Marin HandMade
Lauren D'Amato, Ruby Neri, and Mariah Nielson with Natasha Boas
Date : Sunday, March 10
Time : 2 - 3pm
Join us on March 10 for an inspiring afternoon exploring the intersection of craft, contemporary art and the Bay Area's artistic legacy. Lauren D'Amato, Ruby Neri, and Mariah Nielson, along with guest curator Natasha Boas, lead a lively discussion that draws connections between their practices and Gertrud Parker's visionary focus on craft and the rich cultural narratives embedded in traditional, handmade art making.
Lauren Rose D’Amato is a pinstriper and painter living and working in San Francisco, CA. As a second generation sign maker she is drawn to decorative folk arts, hand-lettering, and the iconic imagery tied to her upbringing and direct experience pinstriping and lettering on lowriders. She is motivated by her intention to learn and implement techniques of handmade modes of production and by doing so explore her artistic lineage. She attended the San Francisco Art Institute and received a BFA in painting in 2016 and afterwards apprenticed and worked at New Bohemia Signs. D’Amato continues to work independently as a painter and has been the Adjunct Professor of Hand lettering at CCA since 2019. Currently, she is the Headlands Center for the Arts Tournesol Awardee for 2023-2024 and an SFMOMA 2024 SECA finalist. She is currently working towards upcoming projects at Gallery 16, BAMPFA, Charlie James Gallery and House of Seiko.
Ruby Neri draws upon twentieth-century West Coast traditions as well as a global catalogue of art historical and anthropological modes. She depicts the human body as a porous instrument of pleasure, terror, and everything in between; this places her within a lineage of recent Los Angeles-based artists that includes Mike Kelley and Paul McCarthy, while her penchant for hand-driven craft connects her to the Bay Area Figurative and Funk movements.
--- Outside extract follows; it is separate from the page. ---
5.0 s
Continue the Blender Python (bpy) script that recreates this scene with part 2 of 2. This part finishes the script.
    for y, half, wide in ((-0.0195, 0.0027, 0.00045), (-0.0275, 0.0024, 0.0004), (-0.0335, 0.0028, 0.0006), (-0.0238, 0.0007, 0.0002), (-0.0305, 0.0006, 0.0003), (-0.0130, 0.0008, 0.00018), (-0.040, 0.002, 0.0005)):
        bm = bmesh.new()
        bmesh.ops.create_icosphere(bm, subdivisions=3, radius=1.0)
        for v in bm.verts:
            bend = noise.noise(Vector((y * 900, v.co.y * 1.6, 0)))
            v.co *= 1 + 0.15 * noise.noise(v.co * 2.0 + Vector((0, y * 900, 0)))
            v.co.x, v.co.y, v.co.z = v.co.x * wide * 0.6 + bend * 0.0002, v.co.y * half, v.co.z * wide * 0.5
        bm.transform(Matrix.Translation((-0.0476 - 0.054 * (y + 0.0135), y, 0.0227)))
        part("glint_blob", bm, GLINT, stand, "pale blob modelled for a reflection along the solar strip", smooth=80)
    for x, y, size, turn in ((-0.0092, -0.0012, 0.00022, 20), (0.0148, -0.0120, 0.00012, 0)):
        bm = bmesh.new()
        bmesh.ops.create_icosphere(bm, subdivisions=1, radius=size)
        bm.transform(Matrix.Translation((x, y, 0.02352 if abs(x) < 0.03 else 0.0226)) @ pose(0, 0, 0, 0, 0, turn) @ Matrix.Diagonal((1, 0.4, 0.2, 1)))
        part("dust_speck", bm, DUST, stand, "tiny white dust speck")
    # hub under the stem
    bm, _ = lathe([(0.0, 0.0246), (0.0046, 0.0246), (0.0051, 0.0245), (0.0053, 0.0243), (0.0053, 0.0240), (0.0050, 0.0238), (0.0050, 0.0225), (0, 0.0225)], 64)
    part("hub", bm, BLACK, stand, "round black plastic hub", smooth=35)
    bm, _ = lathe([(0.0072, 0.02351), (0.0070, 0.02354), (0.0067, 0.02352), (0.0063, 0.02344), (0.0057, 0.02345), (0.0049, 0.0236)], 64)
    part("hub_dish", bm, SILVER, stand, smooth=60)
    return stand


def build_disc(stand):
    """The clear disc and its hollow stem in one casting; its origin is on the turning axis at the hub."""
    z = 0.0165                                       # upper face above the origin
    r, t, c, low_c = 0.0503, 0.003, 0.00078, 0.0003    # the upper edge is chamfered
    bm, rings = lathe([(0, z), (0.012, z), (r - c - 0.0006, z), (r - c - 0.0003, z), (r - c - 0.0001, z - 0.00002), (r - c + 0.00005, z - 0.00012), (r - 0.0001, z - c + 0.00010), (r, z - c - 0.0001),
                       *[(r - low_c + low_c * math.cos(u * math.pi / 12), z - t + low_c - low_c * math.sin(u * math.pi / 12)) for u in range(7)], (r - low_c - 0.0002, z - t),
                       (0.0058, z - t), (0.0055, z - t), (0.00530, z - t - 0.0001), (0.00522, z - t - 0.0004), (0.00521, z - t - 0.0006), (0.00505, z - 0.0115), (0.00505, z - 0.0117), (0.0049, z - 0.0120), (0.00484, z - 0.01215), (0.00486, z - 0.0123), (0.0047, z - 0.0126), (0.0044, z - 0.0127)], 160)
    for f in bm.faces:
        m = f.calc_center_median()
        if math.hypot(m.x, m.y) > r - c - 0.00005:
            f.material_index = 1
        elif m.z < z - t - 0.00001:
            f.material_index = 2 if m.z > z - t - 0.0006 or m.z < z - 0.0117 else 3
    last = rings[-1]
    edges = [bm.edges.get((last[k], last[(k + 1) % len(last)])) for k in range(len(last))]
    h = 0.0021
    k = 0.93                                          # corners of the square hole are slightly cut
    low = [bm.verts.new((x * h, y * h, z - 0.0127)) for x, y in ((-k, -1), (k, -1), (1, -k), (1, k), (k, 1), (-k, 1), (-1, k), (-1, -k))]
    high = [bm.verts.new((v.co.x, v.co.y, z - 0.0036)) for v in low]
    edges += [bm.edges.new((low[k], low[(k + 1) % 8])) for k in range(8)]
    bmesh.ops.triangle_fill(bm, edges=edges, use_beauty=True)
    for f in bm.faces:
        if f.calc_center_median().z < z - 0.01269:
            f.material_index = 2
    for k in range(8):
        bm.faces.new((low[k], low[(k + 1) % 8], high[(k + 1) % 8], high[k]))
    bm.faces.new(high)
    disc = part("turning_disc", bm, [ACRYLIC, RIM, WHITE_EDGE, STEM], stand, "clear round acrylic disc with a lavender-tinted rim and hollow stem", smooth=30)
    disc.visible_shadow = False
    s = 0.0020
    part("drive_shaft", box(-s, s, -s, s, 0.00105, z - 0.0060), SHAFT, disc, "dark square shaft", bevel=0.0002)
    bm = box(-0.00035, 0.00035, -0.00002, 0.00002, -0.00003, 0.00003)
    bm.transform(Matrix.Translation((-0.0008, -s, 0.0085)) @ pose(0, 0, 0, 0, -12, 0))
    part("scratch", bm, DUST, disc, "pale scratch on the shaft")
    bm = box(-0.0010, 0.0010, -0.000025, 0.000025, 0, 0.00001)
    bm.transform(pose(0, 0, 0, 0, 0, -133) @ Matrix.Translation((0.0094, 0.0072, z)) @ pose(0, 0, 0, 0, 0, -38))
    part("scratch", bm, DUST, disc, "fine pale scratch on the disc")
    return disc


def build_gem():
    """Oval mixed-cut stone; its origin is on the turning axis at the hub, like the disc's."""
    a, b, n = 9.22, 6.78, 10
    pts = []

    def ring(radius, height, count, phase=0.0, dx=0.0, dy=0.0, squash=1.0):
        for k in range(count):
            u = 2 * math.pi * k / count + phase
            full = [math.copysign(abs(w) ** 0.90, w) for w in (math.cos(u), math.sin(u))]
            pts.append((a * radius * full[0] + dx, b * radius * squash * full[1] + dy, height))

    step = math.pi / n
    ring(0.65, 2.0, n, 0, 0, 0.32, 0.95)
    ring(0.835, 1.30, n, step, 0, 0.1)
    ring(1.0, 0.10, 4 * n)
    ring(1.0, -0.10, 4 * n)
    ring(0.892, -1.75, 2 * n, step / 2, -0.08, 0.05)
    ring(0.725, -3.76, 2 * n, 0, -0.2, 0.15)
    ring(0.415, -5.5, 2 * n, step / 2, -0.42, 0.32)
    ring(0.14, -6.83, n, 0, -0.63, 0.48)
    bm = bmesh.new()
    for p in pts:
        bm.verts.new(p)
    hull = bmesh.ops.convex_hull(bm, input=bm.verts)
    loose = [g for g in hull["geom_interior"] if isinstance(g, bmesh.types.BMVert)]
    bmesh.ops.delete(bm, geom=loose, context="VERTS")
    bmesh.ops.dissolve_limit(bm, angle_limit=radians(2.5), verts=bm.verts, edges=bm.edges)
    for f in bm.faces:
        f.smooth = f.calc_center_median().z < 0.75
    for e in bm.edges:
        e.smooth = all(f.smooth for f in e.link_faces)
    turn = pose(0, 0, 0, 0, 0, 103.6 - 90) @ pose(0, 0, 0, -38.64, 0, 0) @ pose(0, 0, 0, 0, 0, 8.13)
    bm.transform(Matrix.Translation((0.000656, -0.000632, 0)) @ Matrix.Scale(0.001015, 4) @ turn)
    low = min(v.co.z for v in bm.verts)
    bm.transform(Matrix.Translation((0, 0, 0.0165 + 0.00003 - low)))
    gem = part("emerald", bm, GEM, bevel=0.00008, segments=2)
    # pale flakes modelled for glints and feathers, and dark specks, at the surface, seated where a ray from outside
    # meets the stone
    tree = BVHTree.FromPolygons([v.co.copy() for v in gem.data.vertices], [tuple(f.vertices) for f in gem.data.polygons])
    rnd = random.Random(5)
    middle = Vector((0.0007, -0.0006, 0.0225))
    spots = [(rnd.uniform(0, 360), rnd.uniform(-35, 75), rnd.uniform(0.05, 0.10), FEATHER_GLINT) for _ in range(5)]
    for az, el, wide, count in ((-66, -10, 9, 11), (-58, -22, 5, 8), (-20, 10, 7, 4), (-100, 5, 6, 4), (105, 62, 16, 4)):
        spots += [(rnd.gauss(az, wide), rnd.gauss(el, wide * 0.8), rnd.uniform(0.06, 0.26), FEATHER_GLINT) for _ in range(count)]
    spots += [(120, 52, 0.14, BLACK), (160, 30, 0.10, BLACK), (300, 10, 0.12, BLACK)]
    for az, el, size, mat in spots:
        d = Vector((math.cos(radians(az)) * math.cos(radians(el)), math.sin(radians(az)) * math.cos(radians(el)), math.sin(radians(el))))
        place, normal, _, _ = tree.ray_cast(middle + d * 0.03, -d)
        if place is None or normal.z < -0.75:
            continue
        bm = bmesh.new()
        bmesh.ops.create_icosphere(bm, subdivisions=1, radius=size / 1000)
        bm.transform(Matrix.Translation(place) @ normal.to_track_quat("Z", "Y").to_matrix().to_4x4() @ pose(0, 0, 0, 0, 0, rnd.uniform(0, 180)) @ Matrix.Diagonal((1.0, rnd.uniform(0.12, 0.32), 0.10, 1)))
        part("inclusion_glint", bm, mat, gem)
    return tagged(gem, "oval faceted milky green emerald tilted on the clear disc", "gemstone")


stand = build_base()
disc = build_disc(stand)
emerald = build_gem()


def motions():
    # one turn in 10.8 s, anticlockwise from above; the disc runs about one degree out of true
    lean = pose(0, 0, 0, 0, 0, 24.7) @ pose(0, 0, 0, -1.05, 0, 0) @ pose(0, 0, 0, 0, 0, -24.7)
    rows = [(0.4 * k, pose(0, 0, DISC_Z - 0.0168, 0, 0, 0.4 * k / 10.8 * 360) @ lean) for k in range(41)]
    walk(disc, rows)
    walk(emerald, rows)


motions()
Over the last twenty years, Neri has also been one of the leading figures in the return to ceramics as a contemporary artmaking medium. The vessels that have dominated her production during this period evoke both earthy tactility and psychological intimacy. Her use of sprayed glazes, meanwhile, links her ceramics to the street art she produced in the late 1990s as a member of what would become the San Francisco-based Mission School, connecting a contemporary urban art form with the archaic power of pre-historical wall-painting and object-making.
Mariah Nielson’s background as an architect has informed her work as a curator and design historian. She worked as curator at the Museum of Craft and Design, San Francisco, (2009–2011) and as director of the JB Blunk Residency (2007–2011). In 2013, she completed an MA in Design History at the Royal College of Art and the Victoria & Albert Museum, London. Mariah co-founded the design brand Permanent Collection and is currently the Director of the
JB Blunk Estate and
Blunk Space.
Natasha Boas, Ph.D., is a French American international curator, writer, and educator based in San Francisco and Paris. Integral to Dr. Boas' curatorial and writing practices is the re-thinking of received art-historical and geographical classifications. Through her work, she excavates under-recognized artists and art movements, with a specific interest in transnationality, unconventional archives and affective art communities. Her resulting writing and exhibition-making engage in pressing contemporary conversations. Most recently, her original work on the modernist, surrealist Algerian artist Baya Mahieddine has elevated the artist out of obscurity with exhibitions at NYU Grey Art Gallery, the Sharjah Museum, l’IMA in Paris and the upcoming Venice Biennale 2024.